Le patron lui avait dit :
« Vous ne vous rendez pas compte de la chance
que vous avez de travailler ici. »

Ce combat judiciaire, c’est tout ce qui me reste.

Je veux faire savoir qu’on n’a pas le droit de tuer des gens comme cela.

Je veux les faire payer au maximum. Je veux que dans toute la région, on sache qu’en France en 2017 il y encore des employeurs qui se conduisent comme cela.

Ce n’est pas une question d’argent ; je demande simplement qu’on nous rende justice.

Je demande aussi que les entreprises cessent d’avoir des comportements choquants et inhumains.

Chantal m’a raconté son dernier entretien avec le PDG. Il lui a dit : « Vous ne vous rendez pas compte de la chance que vous avez de travailler à la SEMA ». 6 mois plus tard, son travail lui apportait un cancer !

La direction n’a pas assisté à ses obsèques et n’a même pas envoyé de condoléances.

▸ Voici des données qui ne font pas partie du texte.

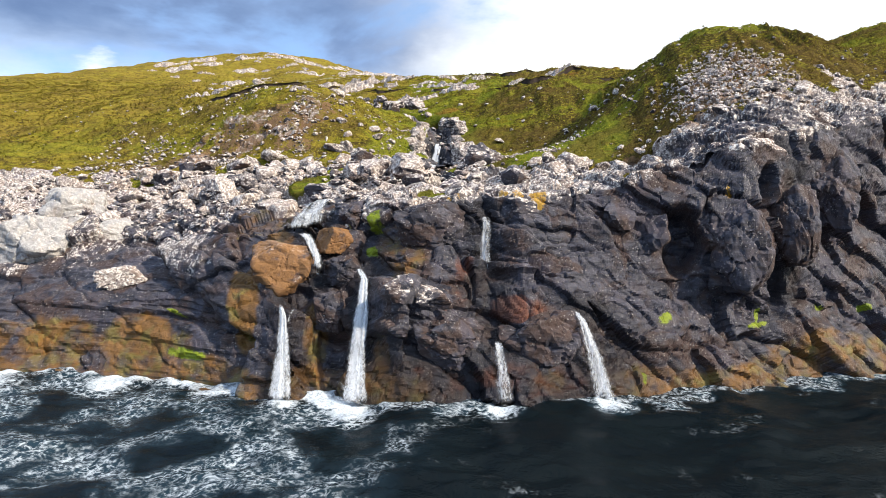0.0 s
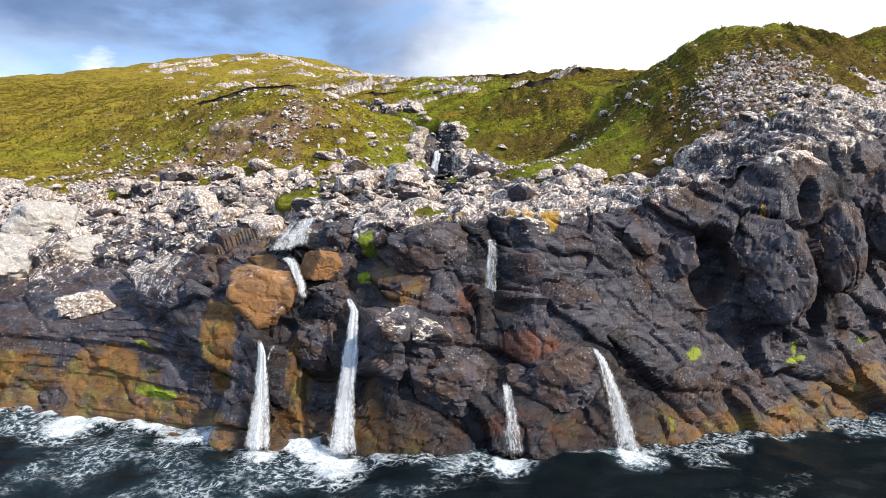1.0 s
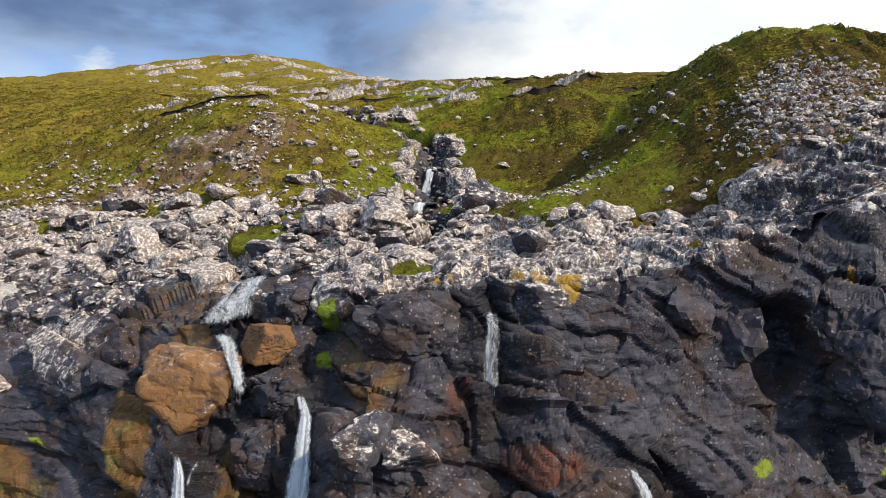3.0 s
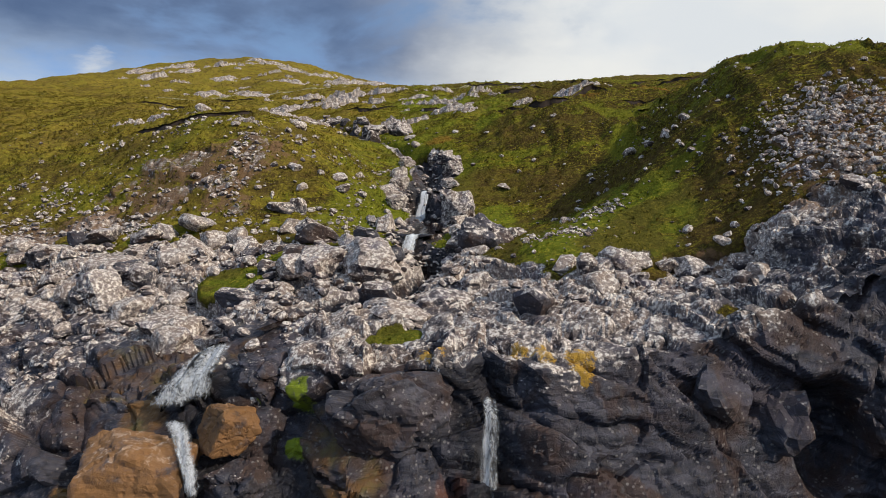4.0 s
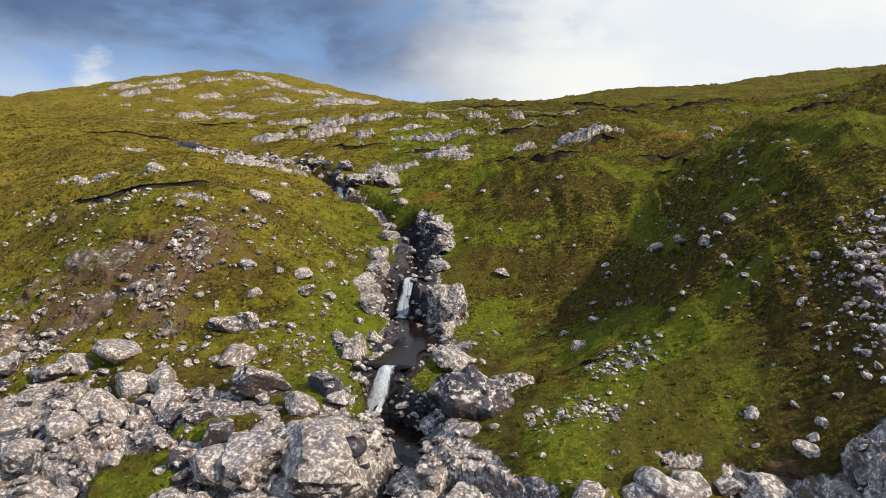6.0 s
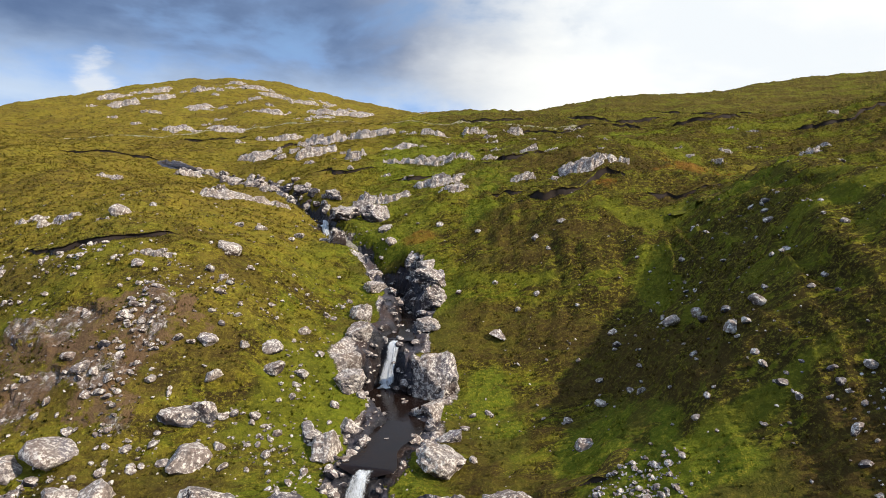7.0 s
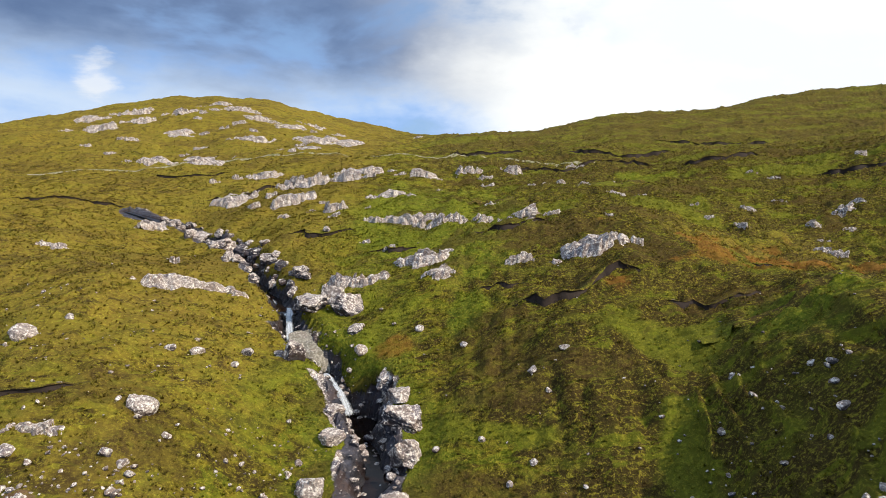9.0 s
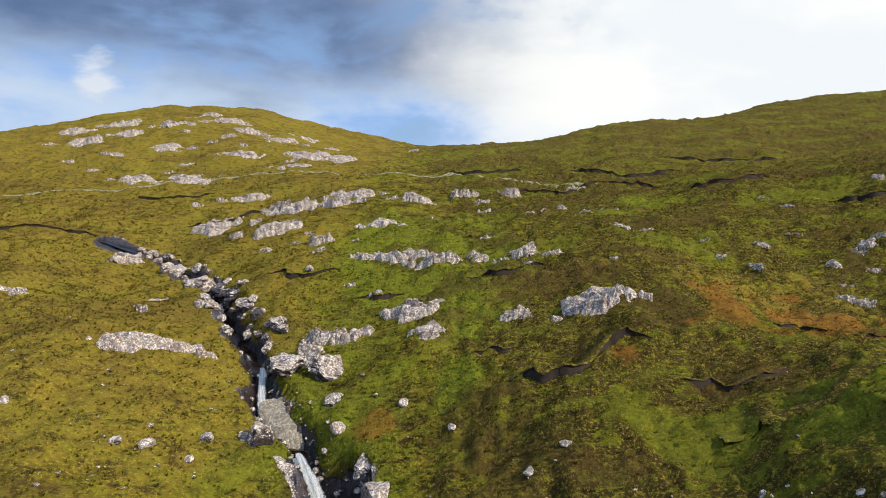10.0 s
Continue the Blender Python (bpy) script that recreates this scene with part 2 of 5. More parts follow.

Le jour même du décès, elle a rédigé un certificat de travail, qui est arrivé à la maison peu après. Il rappelait qu’elle avait travaillé comme mécanicienne en confection du 3 octobre 1977 au 9 mars 2017 [date de son décès] et se terminait par ces mots : « Madame Chantal Masson nous quitte ce jour, libre de tout engagement. »

Est-ce ainsi qu’on traite une salariée qui a 39 ans et 5 mois de maison dans une entreprise de 21 personnes où tout le monde se connaît ?

Imaginez ce que j’ai pu ressentir en lisant cette lettre.

Je ne leur souhaite pas d’être un jour à ma place.